Interestingly, Dr Kloosterman was one of the translators of Rev. Vonk's book. Supporting it on his own blog, Dr Kloosterman deems it to be a "wonderful volume", with a "very helpful" discussion about the relationship between Genesis and science.
Given such sentiments, it is perhaps not surprising that Dr Kloosterman has been very defensive of Drs Sikkema and van der Meer, and highly critical of a recent Canadian Reformed overture to modify the Belgic Confession so as to rule out human evolution (the overture cites Drs Sikkema and van der Meer as promoting evolution within the Canadian Reformed Church).
3. TUK's Third Way
There was much talk of a "third way" also at last year's Hermeneutics Conference, in Hamilton, by speakers from the Theological University of Kampen (TUK) of the Gereformeerde Kerken Vrijgemaakt (GKV), the Dutch sister-church of the Canadian Reformed Church.
The TUK hermeneutic was said to be a "third way", between the traditional approach ("foundationalism") and rejecting the Bible altogether ("relativism"). Rev. C. Bouwman, who attended the conference, remarked:
This speech about the ‘third way’ helped clarify for me why the Kampen professors could say what they did about Genesis 1 and 1 Timothy 2. They were seeking to listen to Scripture as well as to what our culture and science, etc, were saying, and then under the guidance of the Holy Spirit sought to come to the will of the Lord for today’s questions. To insist that Genesis 1 is God’s description about how we got here (creation by divine fiat) leads to conclusions that fly in the face of today’s science and/or evolutionary thinking – and so we must be asking the wrong questions about Genesis 1; it’s not about how we got here….
This sounds very much like Rev. Vonk. However, TUK professors have now extended the third way to encompass also various events recorded in the Bible books of Exodus and Joshua. That, of course, is the problem: once we reduce some parts of the Bible to stories for the unenlightened, where do we stop?

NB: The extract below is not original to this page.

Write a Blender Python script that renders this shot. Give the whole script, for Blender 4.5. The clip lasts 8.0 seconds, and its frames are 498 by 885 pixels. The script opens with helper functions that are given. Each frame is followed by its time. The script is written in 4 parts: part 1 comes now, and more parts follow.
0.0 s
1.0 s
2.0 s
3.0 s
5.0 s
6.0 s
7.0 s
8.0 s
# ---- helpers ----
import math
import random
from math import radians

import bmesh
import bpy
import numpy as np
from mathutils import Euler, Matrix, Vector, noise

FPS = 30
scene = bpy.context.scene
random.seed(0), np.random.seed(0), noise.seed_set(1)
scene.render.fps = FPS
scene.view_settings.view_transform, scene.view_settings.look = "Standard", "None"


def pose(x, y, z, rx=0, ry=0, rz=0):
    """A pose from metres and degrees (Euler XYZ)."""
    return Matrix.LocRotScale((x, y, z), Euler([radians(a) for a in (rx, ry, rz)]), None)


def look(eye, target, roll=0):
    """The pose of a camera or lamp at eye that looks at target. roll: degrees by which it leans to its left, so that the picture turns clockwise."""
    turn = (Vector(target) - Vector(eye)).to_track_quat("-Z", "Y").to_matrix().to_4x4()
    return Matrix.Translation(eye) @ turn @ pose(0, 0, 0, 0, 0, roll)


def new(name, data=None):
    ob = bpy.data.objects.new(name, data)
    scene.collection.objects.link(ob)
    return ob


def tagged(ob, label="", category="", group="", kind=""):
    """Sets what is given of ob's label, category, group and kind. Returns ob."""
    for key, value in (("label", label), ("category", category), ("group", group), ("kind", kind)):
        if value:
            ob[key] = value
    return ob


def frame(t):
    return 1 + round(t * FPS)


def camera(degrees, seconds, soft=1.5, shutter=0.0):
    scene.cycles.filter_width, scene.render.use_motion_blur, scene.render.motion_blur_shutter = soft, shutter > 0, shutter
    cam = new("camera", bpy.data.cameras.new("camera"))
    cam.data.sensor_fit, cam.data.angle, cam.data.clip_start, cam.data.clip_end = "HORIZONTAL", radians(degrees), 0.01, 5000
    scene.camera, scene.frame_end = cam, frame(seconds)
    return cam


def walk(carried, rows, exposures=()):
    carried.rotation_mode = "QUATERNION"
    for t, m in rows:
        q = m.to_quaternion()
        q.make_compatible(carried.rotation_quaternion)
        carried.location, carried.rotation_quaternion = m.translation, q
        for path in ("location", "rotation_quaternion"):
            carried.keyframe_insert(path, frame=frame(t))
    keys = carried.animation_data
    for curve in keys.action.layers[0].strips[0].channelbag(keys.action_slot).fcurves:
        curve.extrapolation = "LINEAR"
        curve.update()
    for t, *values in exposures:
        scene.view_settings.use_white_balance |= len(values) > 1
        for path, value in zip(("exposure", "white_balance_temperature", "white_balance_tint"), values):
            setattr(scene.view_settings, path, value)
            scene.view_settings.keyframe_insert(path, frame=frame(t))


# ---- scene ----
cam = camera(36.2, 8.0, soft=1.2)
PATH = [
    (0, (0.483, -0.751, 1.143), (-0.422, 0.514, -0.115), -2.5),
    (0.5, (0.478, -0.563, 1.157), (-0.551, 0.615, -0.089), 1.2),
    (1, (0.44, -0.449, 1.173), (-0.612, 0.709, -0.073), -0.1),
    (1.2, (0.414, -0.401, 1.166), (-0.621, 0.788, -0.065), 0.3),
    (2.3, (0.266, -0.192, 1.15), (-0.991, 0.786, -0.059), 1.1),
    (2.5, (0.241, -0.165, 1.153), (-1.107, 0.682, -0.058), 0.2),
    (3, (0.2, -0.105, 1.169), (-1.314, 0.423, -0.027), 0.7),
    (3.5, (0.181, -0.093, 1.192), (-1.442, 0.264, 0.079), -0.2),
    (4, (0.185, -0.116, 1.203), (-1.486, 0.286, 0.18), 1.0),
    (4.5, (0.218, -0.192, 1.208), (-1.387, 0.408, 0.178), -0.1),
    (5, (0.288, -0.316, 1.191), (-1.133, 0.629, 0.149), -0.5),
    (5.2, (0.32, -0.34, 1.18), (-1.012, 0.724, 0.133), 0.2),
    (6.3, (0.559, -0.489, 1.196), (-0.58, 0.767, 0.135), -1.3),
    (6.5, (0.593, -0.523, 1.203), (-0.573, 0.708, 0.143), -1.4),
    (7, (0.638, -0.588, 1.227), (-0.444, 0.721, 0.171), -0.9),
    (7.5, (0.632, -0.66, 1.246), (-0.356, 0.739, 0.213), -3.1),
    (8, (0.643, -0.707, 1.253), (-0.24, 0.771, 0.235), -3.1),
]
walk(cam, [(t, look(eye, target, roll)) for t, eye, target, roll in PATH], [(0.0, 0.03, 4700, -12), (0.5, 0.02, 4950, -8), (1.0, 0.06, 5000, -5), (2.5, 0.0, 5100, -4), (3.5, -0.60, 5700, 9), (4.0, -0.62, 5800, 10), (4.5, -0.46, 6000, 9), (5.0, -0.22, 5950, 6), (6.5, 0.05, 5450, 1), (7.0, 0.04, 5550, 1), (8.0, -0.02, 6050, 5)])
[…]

Instead of adapting science in light of the traditional reading of Genesis (the first way), or re-interpreting Genesis in light of mainstream science (the second way), the "third way" seeks to avoid conflict by denying that Genesis is intended to provide any information relevant to science or history. Such an unwarranted reduction in the scope of Biblical authority is really just another variation of the anti-biblical second way. The third way, in accommodating modern science and culture, is a gross distortion of common grace that ignores the great anti-thesis between the Bible and worldly knowledge, falsely so-called (1 Tim.6:20).
The genuine Reformed way, following the Reformed confessions, is to accept everything revealed in the Bible as undoubtedly true, as historical events that really happened as described. This means defending the first way, even though that might be derided by some as "fundamentalism" or "foundationalism".

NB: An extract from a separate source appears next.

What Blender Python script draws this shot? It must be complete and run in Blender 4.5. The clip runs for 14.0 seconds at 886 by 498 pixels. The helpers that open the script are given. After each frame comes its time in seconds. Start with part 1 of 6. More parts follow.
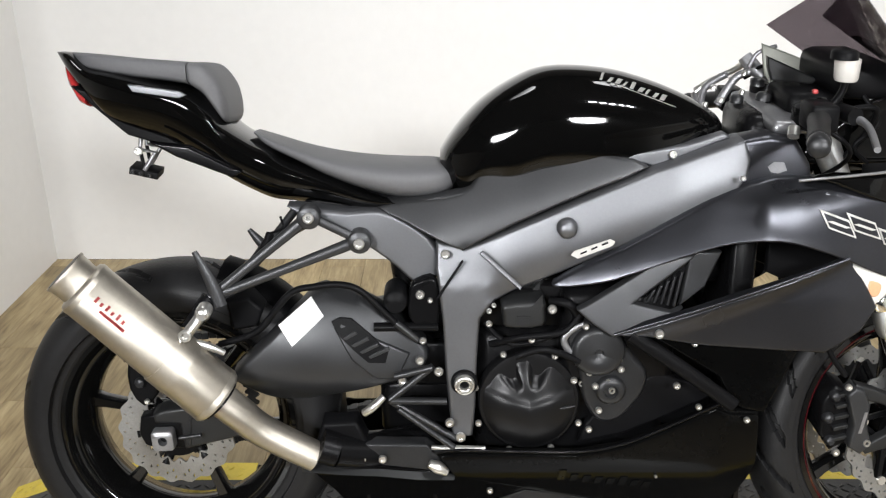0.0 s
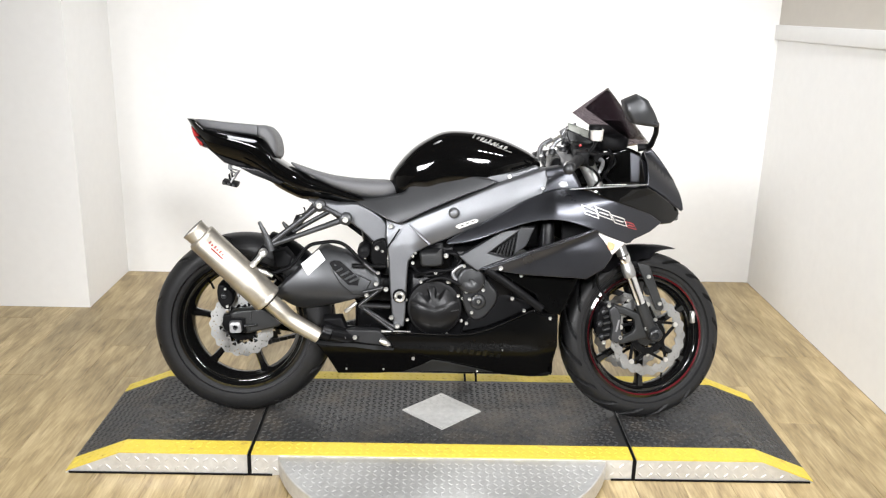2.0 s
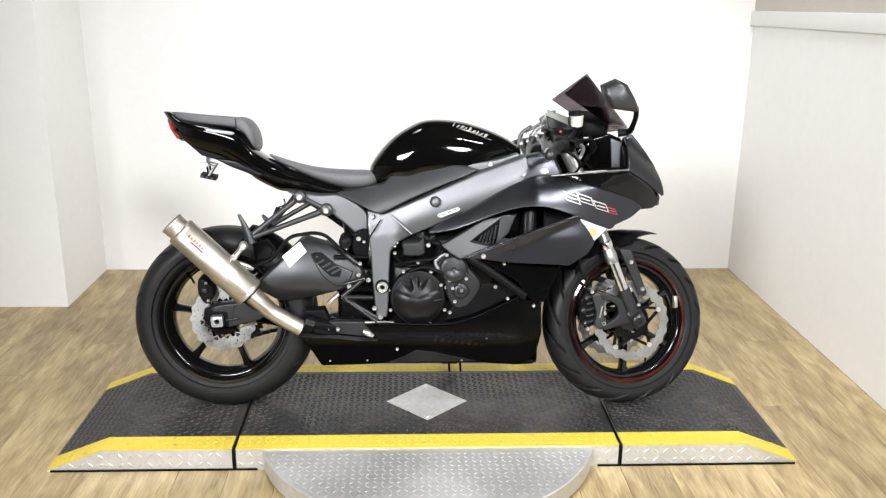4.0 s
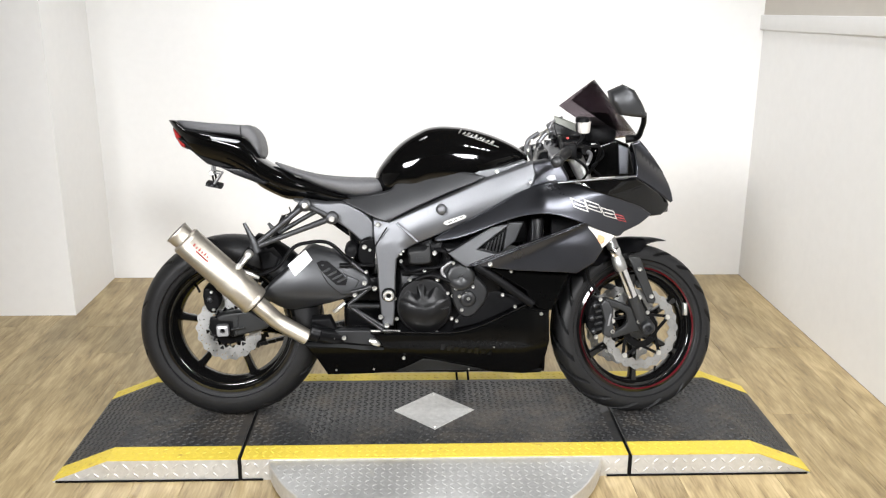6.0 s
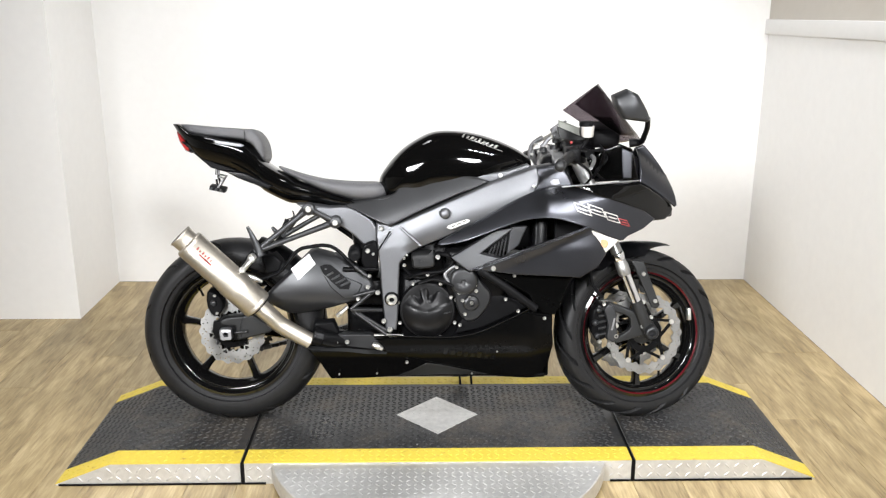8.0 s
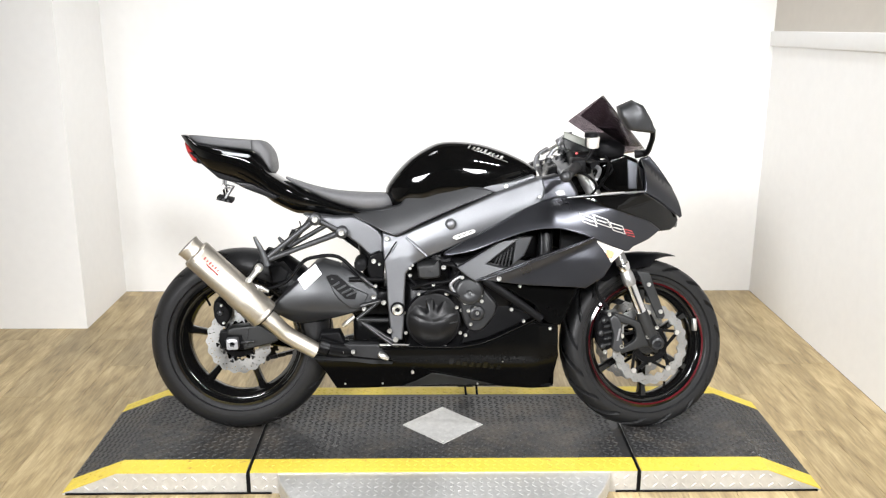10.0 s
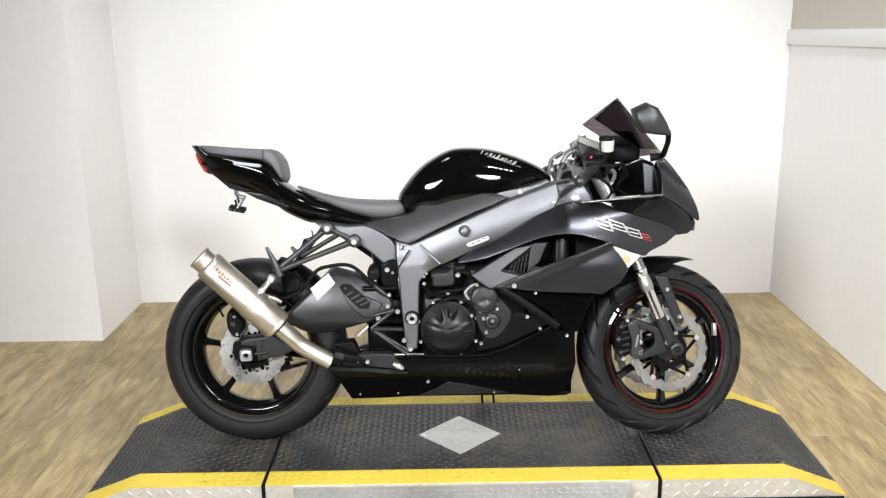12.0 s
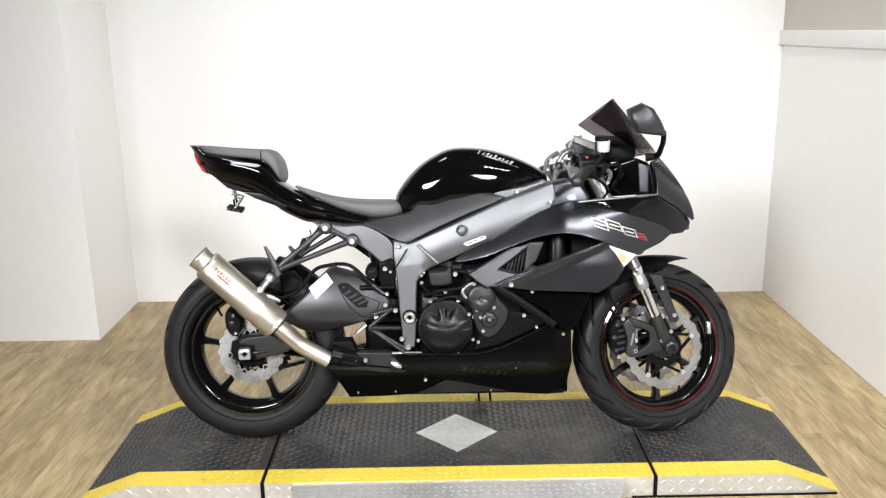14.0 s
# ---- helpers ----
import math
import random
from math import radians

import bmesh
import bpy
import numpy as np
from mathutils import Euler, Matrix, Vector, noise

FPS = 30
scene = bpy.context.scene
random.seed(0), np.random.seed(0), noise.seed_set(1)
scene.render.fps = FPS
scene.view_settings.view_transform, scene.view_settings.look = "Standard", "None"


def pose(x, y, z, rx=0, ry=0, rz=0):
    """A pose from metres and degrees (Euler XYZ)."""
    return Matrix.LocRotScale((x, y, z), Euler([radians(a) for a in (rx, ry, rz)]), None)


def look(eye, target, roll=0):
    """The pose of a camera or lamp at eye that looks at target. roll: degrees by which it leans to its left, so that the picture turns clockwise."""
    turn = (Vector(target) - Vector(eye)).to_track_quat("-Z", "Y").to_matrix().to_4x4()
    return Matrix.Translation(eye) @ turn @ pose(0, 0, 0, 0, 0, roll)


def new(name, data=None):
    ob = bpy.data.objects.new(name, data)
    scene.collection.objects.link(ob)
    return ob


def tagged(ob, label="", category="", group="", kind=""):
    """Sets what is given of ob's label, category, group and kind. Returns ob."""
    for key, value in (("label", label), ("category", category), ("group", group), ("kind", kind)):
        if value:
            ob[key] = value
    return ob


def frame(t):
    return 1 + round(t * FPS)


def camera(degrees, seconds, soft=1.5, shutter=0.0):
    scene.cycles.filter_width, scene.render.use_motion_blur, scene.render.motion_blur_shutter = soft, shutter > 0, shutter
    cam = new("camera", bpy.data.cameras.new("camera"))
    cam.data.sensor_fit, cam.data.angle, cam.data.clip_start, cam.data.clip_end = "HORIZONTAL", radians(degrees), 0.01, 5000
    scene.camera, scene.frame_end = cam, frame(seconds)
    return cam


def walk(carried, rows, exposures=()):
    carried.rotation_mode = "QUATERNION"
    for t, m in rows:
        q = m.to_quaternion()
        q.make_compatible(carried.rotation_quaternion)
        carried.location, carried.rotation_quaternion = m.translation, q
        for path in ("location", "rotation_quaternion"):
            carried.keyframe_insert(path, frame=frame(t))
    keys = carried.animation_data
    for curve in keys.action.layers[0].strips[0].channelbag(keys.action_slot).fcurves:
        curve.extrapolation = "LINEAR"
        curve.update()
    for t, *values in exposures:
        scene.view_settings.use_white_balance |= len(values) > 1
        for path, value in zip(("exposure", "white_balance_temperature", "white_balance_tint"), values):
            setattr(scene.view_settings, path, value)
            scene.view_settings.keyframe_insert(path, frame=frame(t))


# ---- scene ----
cam = camera(53.0, 14.0, soft=1.25)
PATH = [
    (0, (-0.19, -1.494, 1.312), (-0.180, 0.353, 0.550), 0.1),
    (0.5, (-0.112, -1.971, 1.376), (-0.001, -0.095, 0.690), 2.2),
    (1, (-0.13, -2.401, 1.449), (-0.029, -0.507, 0.814), 1.6),
    (1.5, (-0.098, -2.704, 1.470), (-0.040, -0.787, 0.903), 2.4),
    (2, (-0.061, -2.863, 1.482), (-0.025, -0.947, 0.91), 1.4),
    (2.5, (-0.082, -2.862, 1.467), (-0.021, -0.952, 0.879), 1.3),
    (5, (-0.06, -2.845, 1.456), (0.02, -0.931, 0.881), 0.5),
    (5.5, (-0.06, -2.837, 1.456), (0.01, -0.925, 0.874), 0.2),
    (6, (-0.053, -2.833, 1.458), (0.004, -0.917, 0.89), 0.2),
    (6.5, (-0.045, -2.826, 1.461), (0.008, -0.909, 0.89), 0.2),
    (7, (-0.04, -2.826, 1.458), (0.006, -0.911, 0.883), 0.3),
    (7.5, (-0.039, -2.827, 1.457), (0.004, -0.911, 0.887), 0.4),
    (8, (-0.045, -2.832, 1.456), (-0.001, -0.913, 0.898), 0.2),
    (10.5, (-0.048, -2.843, 1.457), (-0.02, -0.916, 0.923), 0.1),
    (11, (-0.053, -2.838, 1.456), (-0.011, -0.918, 0.899), -0.6),
    (11.5, (-0.041, -2.824, 1.455), (-0.007, -0.905, 0.891), -0.9),
    (12, (-0.035, -2.807, 1.456), (-0.042, -0.877, 0.932), -1.0),
    (12.5, (-0.038, -2.808, 1.458), (-0.058, -0.879, 0.93), -0.4),
    (13, (-0.039, -2.824, 1.459), (-0.051, -0.892, 0.941), -0.8),
    (13.5, (-0.047, -2.825, 1.461), (-0.03, -0.896, 0.931), -1.1),
    (14, (-0.052, -2.828, 1.462), (-0.041, -0.898, 0.936), -0.9),
]
EXPOSURE = [(0.0, -0.38), (0.5, -0.19), (1.0, -0.11), (1.5, 0.02), (2.5, 0.07), (5.0, -0.07), (6.5, -0.07), (8.0, -0.01), (10.5, 0.15), (11.0, 0.11), (12.5, -0.13), (13.3, -0.13), (14.0, -0.06)]
walk(cam, [(t, look(eye, target, roll)) for t, eye, target, roll in PATH], EXPOSURE)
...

Objecting to the "third way" hermeneutic by various TUK professors, the Canadian Reformed Synod 2013 admonished the GKV "to be resolute in refuting opinion and scholarship which does not honour the infallibility, clarity, and sufficiency of the Holy Scriptures (Article 7, Belgic Confession)." (Acts 2013, p.214)
This is sound advice. However, the Canadian Reformed Church would do well to put its own house in order, by refuting similar trends within our midst. The proposed addition to the Belgic Confession is one possible step in that direction.